It may just be a total coincidence. Or maybe not. Proctor & Gamble’s $8 billion writedown last month in the value of the 118-year old shaving business company, Gillette, that it purchased for $57 billion in 2005, followed closely upon the release of a highly controversial ad, which had little to say about the great shaves men could expect when using a Gillette razor, and a great deal to say, in scolding tones, about toxic masculinity. Social Justice Warriors hailed it as a great message. Ordinary men and a surprising number of women were revulsed by it.
In any case, the fact is that the ad was brutally misandric, the backlash against the ad was fierce, and P & G is taking a huge financial hit. Yeah, there are all kinds of other possible reasons for the nosedive—a shrinking market for shaving, increased competition—but it seems that just in case it wasn’t a coincidence, Gillette has decided to step off the “woke” corporation train, and go back to basics in their marketing.
The most obvious rubric of basic marketing—and you would think this is something they would already have known before the debacle, so the fact they didn’t tells us a lot about the brain freeze at the corporate level—is that if you have a defined target market for your product, the best strategy for upping sales isn’t to crap all over that market by telling them they are responsible for all social ills of society, but that here, use our product, and while you’re using it, think about how much better you can be as a human being, you piece of sh*t.
At the time of the blowback, Gillette thought they could ride out the storm on the strength of all the students at Intersectional U, who thought it was the best ad ever. They even produced another ad called “First Shave,” in which a father initiates his transgender son into shaving. Nobody objected to it, even if only about .01% of Gillette’s market could relate to it, and another percentage, who knows how many, were doubtless made uncomfortable by it, so it was probably a wash sales-wise.
But that seems to have been their last conscious foray into social do-goodery. (I say “conscious” advisedly. Read on.)
The message of Gillette’s latest ad, launched last week, is full-bore traditionally man-friendly, featuring a real-life Australian firefighter and personal trainer, Ben Ziekenheiner, getting ready for work. Ben’s morning toilette shows him calmly shaving – firefighters must be clean-shaven so their masks fit properly – but with interspersed scenes of raging fires and the men who combat them. As he shaves, his little girl looks up at him adoringly. The ad ends with a loving father-daughter hug, and Ben’s insightful remark that “it’s not the fire, it’s more the constant reminder of who you might leave behind…”
You notice there are only two elements in the ad besides Ben: the scary fire that kills people if they cannot be saved, and the vulnerable innocent child, who expresses her fears for her dad in a simple drawing of a house with flames shooting out the windows that she gives to him, a gesture he is very sensitive to, evoking a protective embrace. You notice as well that there is no woman in the ad, not even a mother who looks upon the scene with approval.
For she is unnecessary. Think about it. If the child had been a little boy, he would have been watching his father shave with a view to his future self as a man. This little girl is watching her father shave as her future womanly self will relate to the men in her life: husband, brothers, son.

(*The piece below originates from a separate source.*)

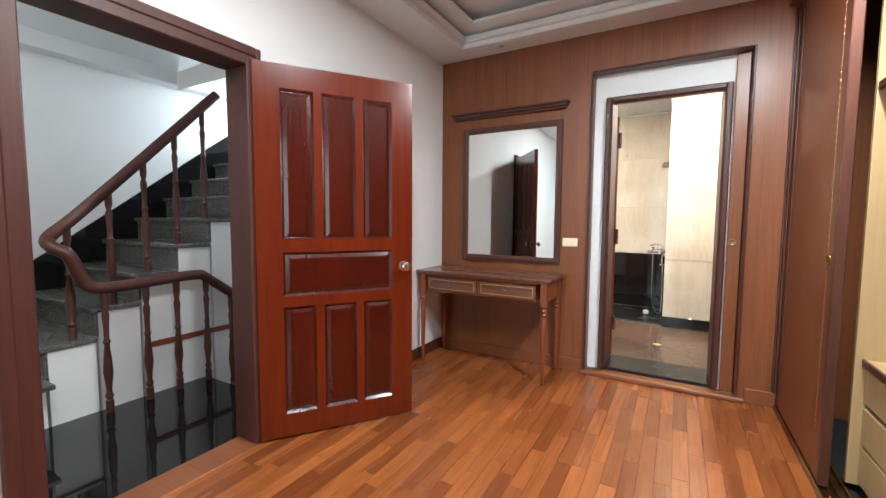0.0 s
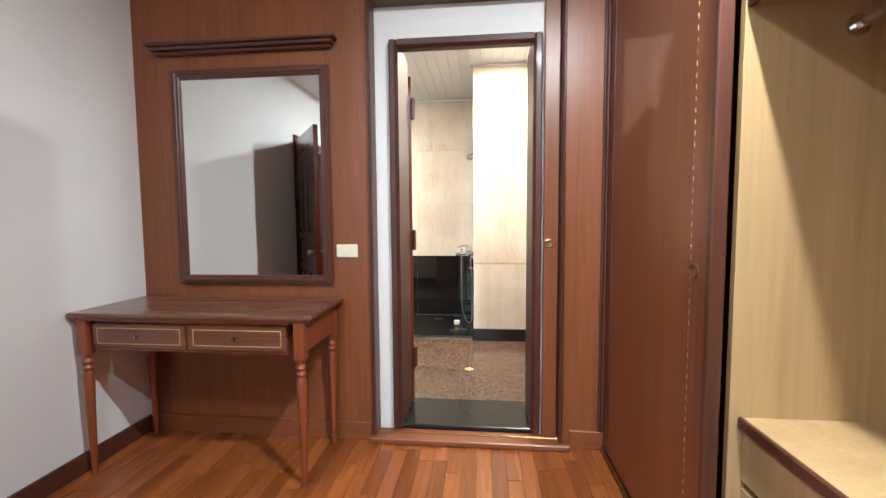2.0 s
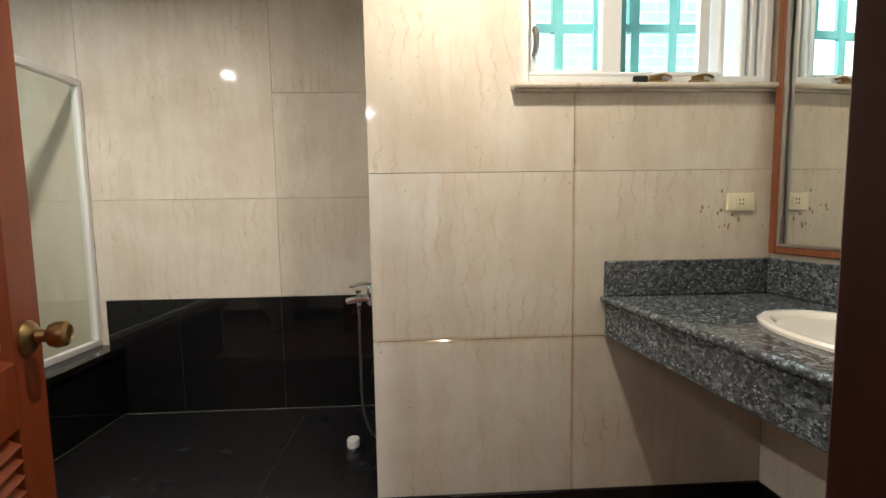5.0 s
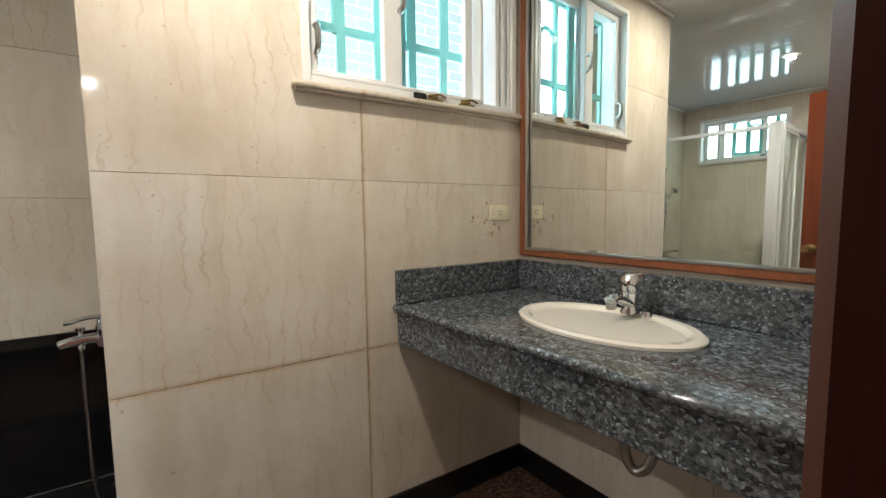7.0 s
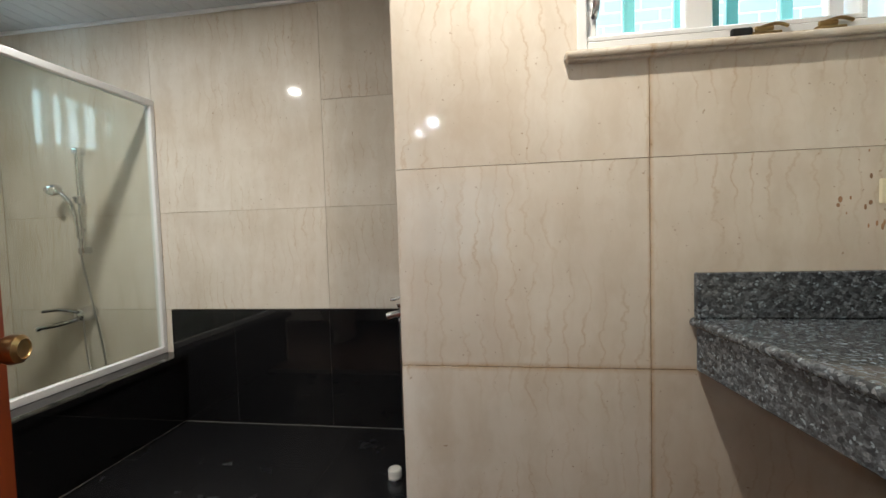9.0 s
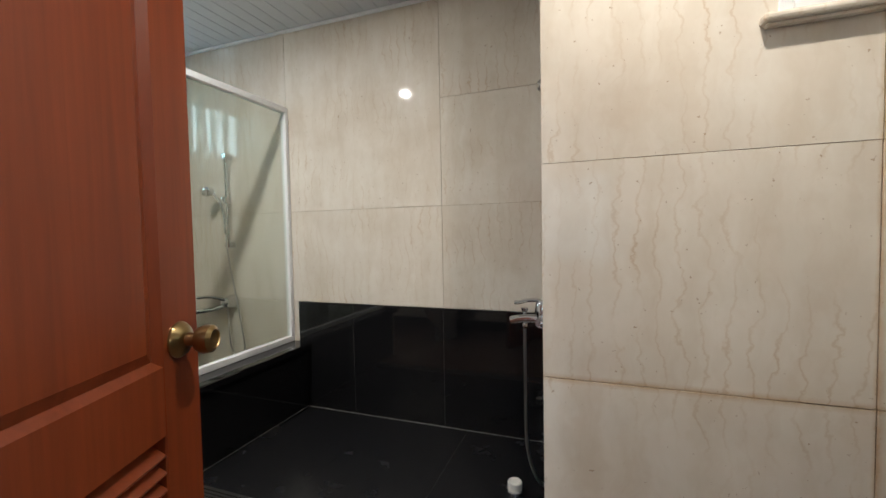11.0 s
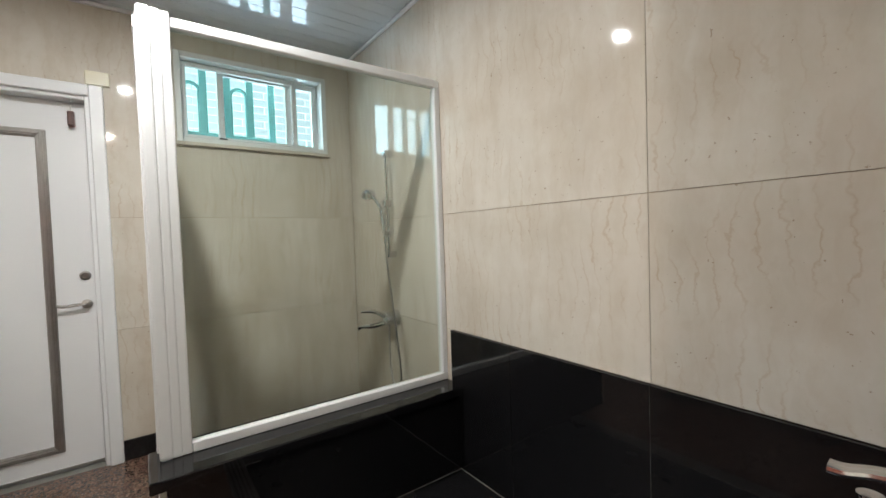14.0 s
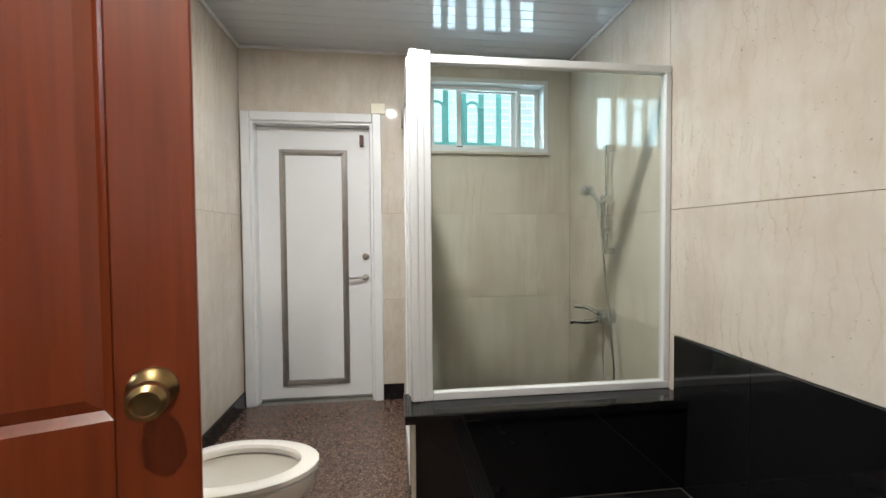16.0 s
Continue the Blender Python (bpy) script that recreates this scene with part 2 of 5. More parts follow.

She will associate shaving with manliness; she will feel gratitude that men do the things she is not equipped to do, making her safer and more confident in whatever life has in store for her, which is highly unlikely to be anything involving anything like her father’s high-risk job.
This ad is a 180 degree turn away from the you-can-do-better ad. First, it doesn’t talk about men in general. It focuses on one guy that most men can relate to, and admire. And what a guy Ben is! On a scale of one to ten, Ben’s male positivity hits eleven! He is a manly man, built up through training to perfection of the male form. He is also a sensitive man. And he is the kind of man who channels his manliness into areas that are the furthest thing from “toxic”: fathering, service to his community and physical protection of the helpless. He has a right to feel fear, but what he worries about most is not being there for his family.
These three functions—often expressed as the three “Ps”: Parenthood, protection and productivity—happen to be the three necessary components for a healthy male presence in society. The fact that Ben is also a risk-taker is the icing on this marketing cake. For the quintessential trait of manliness, not always expressed in such heroic fashion as firefighting, is a willingness to take risks.
Gillette thinks that this ad represents their decision to “shift the spotlight from social issues to local heroes.” In fact, its message restores to heterosexual men the respect and valorization that has been sadly lacking in our culture. Considering the ramifications that are occurring as a result of men being told they are not needed on the cultural voyage, I can’t think of a social issue more badly in need of attention. And so this “local heroes” ad by Gillette is, therefore, paradoxically enough, not a shift away from promotion of social justice, but its very embodiment.